October 9, 2018 / 7:42 PM / a month ago

CANADA FX DEBT-C$ turns higher as U.S. Treasury yields slip

 (Adds strategist quotes and details throughout; updates prices)
    * Canadian dollar strengthens 0.1 percent against the
greenback
    * Domestic housing starts unexpectedly fell in September
    * Price of U.S. oil rises 0.9 percent
    * Canadian bond prices rise across a flatter yield curve

    By Fergal Smith
    TORONTO, Oct 9 (Reuters) - The Canadian dollar edged higher
against its U.S. counterpart on Tuesday, clawing back its losses
from earlier in the session as oil prices rose and the recent
move higher in U.S. Treasury yields stalled.
    At 3:13 p.m. (1913 GMT), the Canadian dollar          was
trading 0.1 percent higher at 1.2943 to the greenback, or 77.26
U.S. cents.
    The currency, which on Monday touched its weakest intraday
in more than one week at 1.3010 to the dollar, traded in a range
of 1.2936 to 1.3004.
    The loonie's recovery from its low for the day came as the
U.S. dollar        pulled back from an earlier seven-week peak
against a basket of currencies.             
    "The U.S. dollar was bid and gave up some of its gains as
the day progressed," said Win Thin, global head of emerging
markets strategy at Brown Brothers Harriman. "Part of it is
disappointment that U.S. yields didn't go any higher."
    U.S. long-dated Treasury yields fell from multi-year highs
in choppy trading as investors took a breather from selling
bonds.             
    Higher interest rates and the U.S.-China trade war are among
factors that are diminishing prospects for economic expansion,
said the International Monetary Fund as it cut its forecast for
global growth in 2018 and 2019.             
    Canada's economy could suffer if global growth slows, since
it exports many commodities, including oil.
    U.S. crude oil futures        settled 0.9 percent higher at
$74.96 a barrel on growing evidence of falling Iranian crude
exports before the imposition of new U.S. sanctions.
            
    The loonie declined 0.3 percent last week despite a deal to
revamp the North American Free Trade Agreement and data on
Friday showing a jump in domestic jobs.             
    Canadian housing starts fell in September to a seasonally
adjusted annualized rate of 188,683 units, the third straight
month of decline, data on Tuesday from the Canadian Mortgage and
Housing Corp showed.
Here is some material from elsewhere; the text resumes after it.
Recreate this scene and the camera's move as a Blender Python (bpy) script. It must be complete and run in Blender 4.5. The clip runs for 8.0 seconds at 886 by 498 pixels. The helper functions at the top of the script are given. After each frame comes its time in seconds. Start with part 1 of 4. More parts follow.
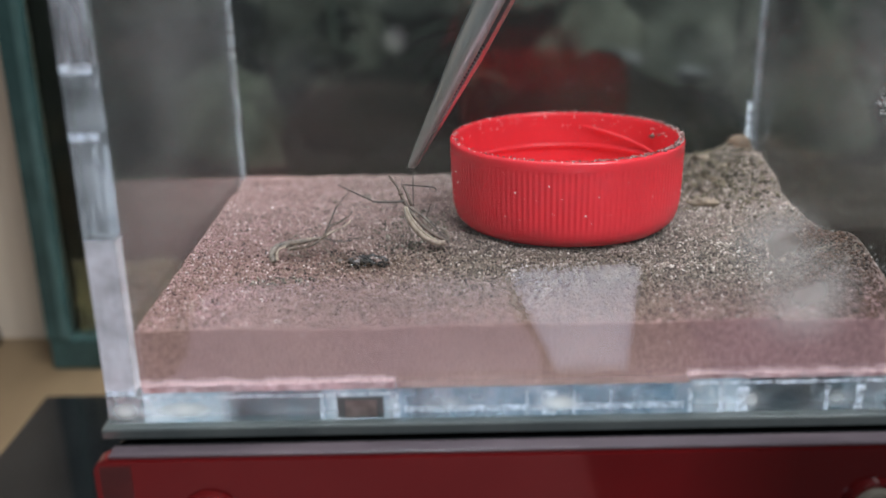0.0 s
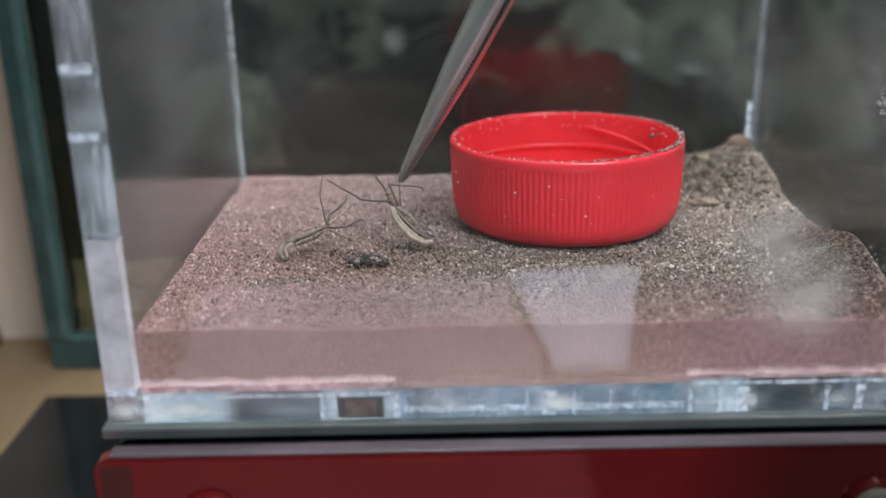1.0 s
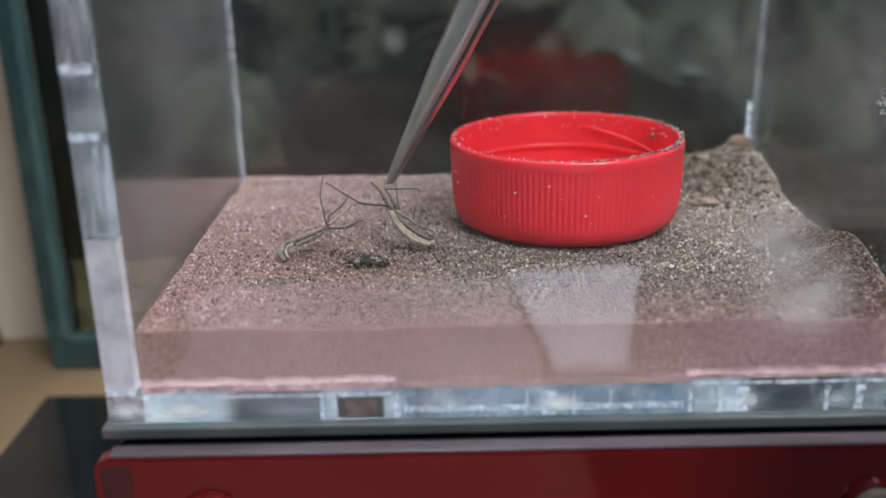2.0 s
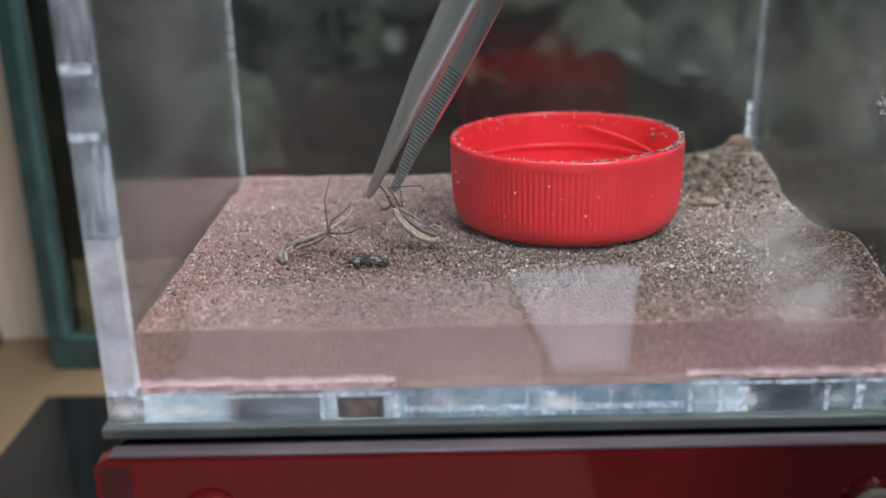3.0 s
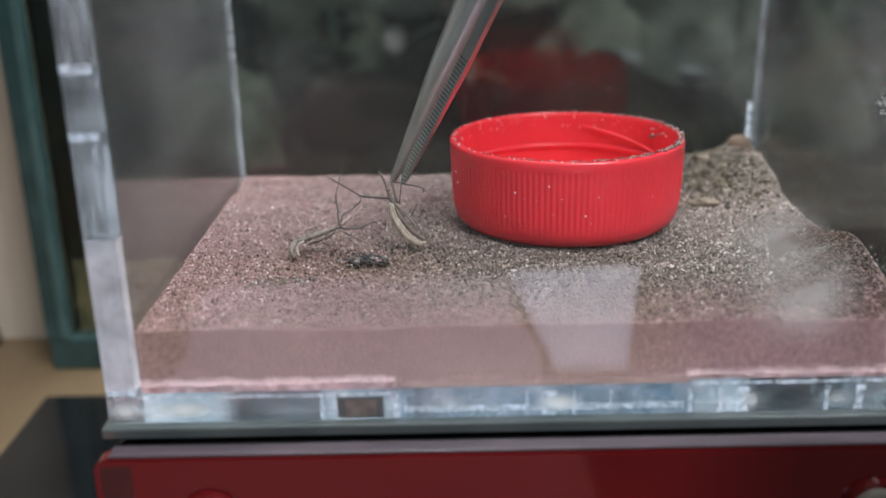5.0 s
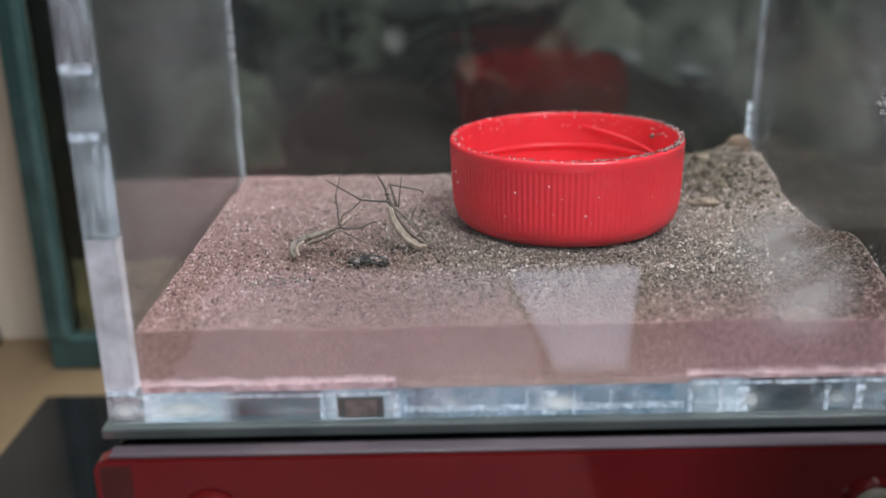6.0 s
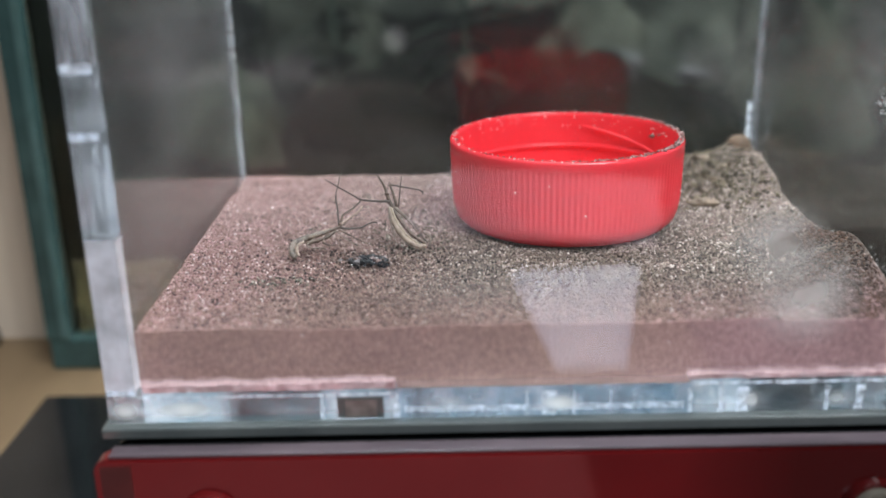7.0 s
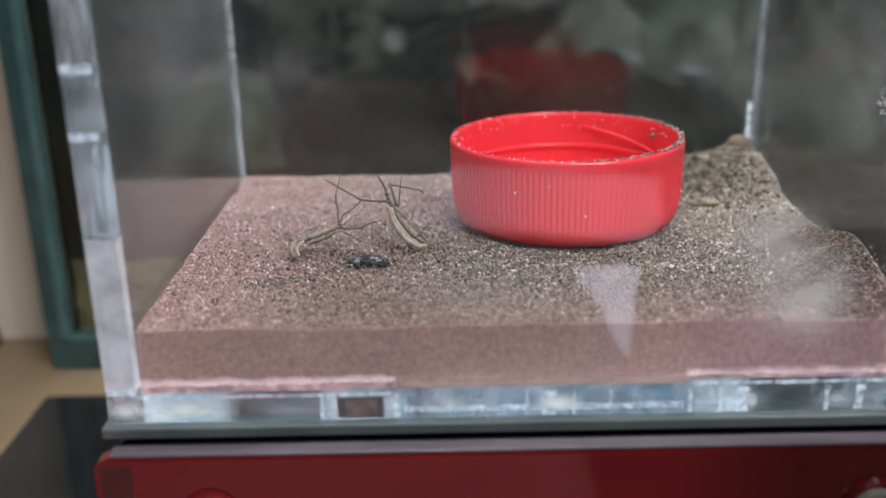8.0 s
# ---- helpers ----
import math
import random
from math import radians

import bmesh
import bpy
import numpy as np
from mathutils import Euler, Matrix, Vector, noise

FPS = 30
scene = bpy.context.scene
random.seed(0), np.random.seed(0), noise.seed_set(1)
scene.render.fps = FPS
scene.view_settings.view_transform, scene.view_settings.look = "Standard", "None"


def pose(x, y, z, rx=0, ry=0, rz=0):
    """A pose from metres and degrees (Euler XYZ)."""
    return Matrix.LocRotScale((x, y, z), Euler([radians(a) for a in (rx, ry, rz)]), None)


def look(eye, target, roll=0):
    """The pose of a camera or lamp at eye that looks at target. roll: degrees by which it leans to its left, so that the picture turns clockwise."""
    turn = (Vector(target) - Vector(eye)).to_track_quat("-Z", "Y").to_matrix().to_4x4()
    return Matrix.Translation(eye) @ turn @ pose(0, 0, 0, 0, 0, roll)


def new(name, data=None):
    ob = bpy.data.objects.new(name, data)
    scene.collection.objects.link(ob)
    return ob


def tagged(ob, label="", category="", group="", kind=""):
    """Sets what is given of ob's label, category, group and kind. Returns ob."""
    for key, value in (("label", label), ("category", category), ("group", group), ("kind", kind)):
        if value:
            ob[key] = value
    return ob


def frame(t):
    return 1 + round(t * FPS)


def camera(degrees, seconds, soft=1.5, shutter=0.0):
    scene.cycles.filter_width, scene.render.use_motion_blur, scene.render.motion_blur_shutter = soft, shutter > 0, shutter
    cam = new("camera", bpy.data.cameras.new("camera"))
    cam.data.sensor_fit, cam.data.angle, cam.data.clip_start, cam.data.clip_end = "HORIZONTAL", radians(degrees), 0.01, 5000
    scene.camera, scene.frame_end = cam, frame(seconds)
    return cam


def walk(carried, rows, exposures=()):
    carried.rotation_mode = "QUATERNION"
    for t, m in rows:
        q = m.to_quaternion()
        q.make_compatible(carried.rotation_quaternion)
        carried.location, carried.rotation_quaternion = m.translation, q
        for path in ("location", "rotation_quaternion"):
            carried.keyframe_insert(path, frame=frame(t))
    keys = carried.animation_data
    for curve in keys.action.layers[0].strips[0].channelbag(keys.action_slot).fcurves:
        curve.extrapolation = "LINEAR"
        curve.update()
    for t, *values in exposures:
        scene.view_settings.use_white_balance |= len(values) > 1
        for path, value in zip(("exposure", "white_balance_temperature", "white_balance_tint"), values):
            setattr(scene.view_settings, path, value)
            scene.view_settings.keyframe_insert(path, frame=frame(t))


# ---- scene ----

Economists had expected starts to rise to
210,000.                 
    Canadian government bond prices were higher across a flatter
yield curve as the domestic debt market reopened following the
Thanksgiving Day holiday on Monday. The 10-year            
climbed 23 Canadian cents to yield 2.574 percent.
    On Friday, the 10-year yield touched its highest intraday
level since January 2014 at 2.615 percent.